(begin)
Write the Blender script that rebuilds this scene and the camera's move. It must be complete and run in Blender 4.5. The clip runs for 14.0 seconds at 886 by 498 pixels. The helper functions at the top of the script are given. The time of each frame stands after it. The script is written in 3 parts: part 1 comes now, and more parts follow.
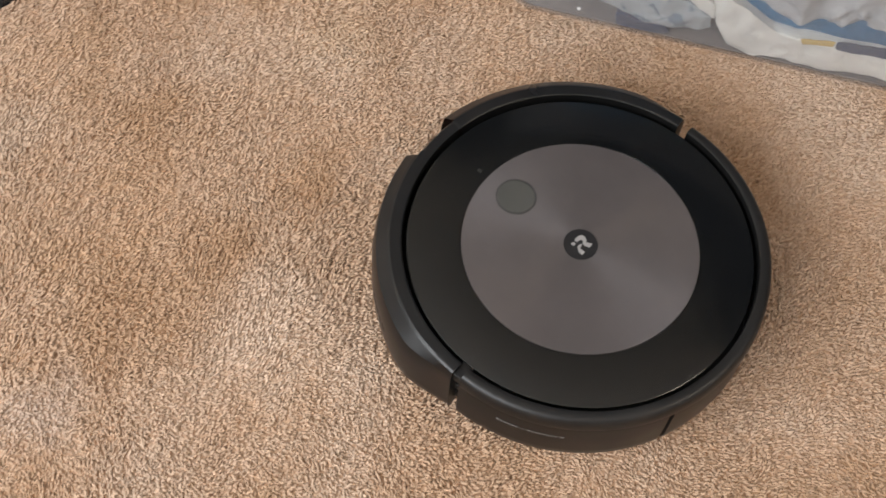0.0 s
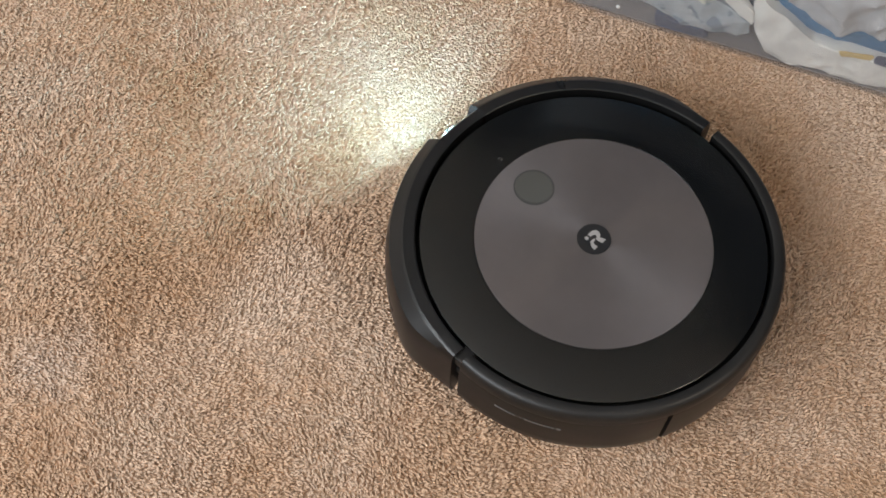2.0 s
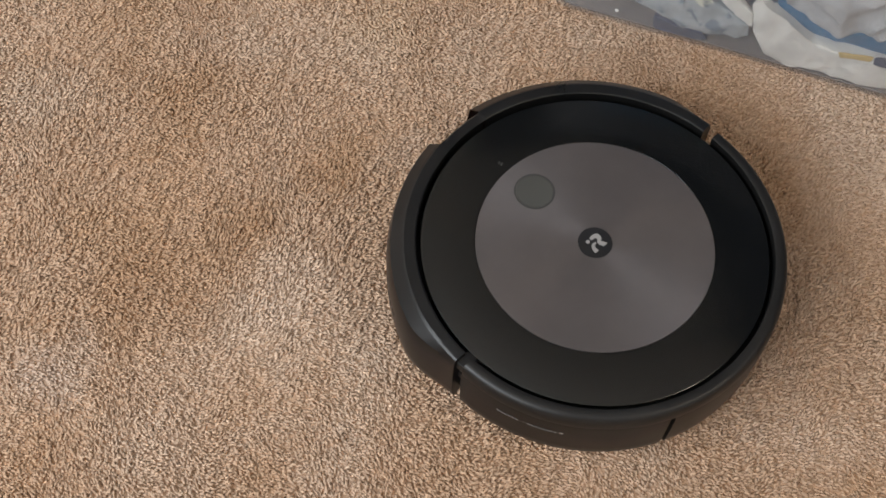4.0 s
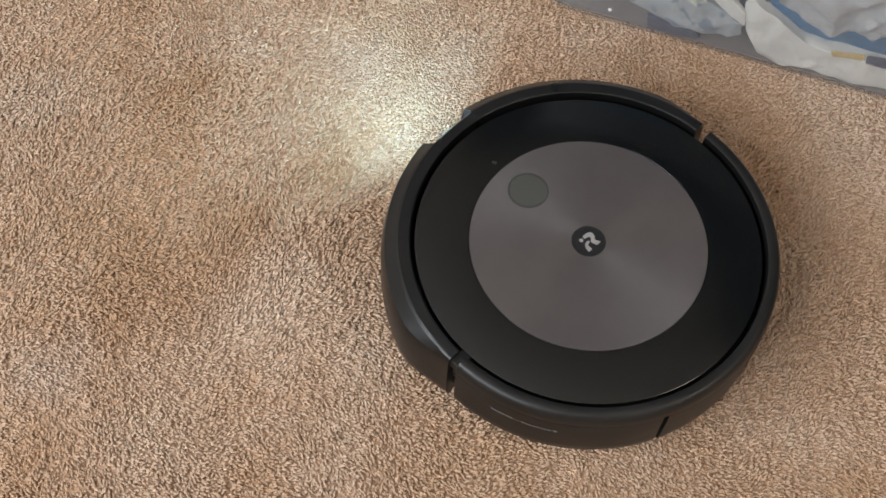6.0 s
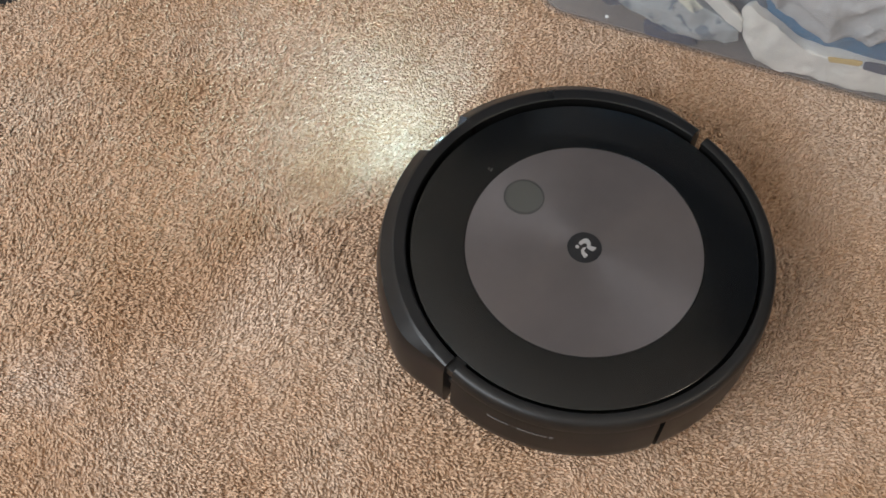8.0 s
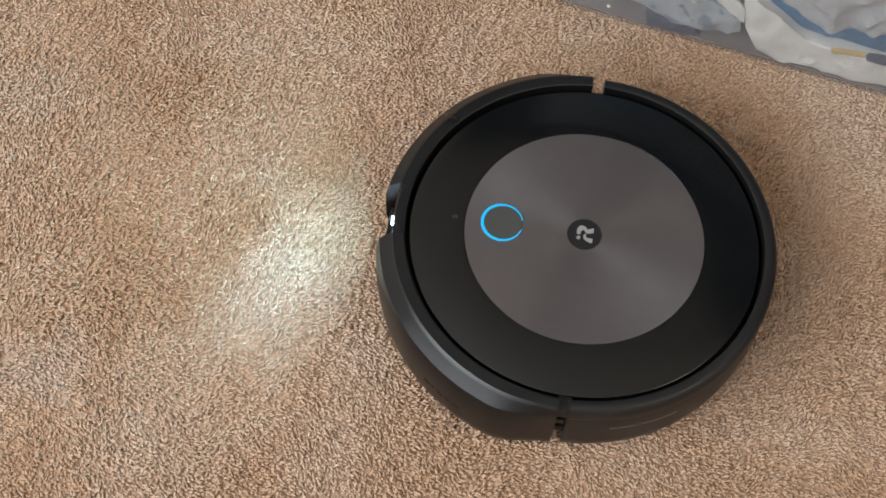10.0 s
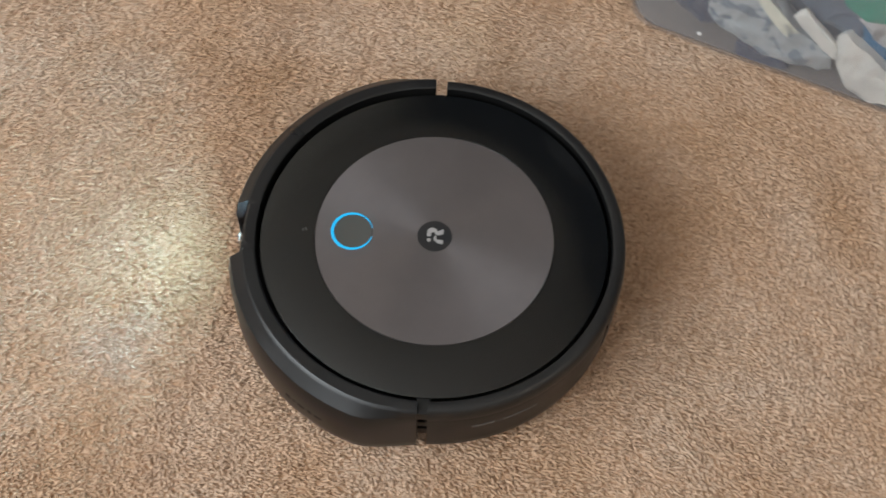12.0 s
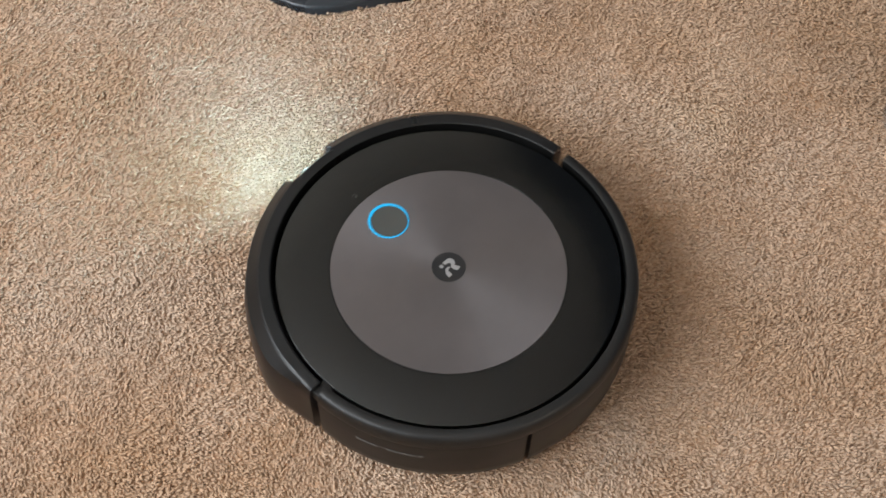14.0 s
(end)
Write out the data precisely as given, excluding the pictures.

Write the Blender script that rebuilds this scene and the camera's move. It must be complete and run in Blender 4.5. The clip runs for 14.0 seconds at 886 by 498 pixels. The helper functions at the top of the script are given. The time of each frame stands after it. The script is written in 3 parts: part 1 comes now, and more parts follow.
0.0 s
2.0 s
4.0 s
6.0 s
8.0 s
10.0 s
12.0 s
14.0 s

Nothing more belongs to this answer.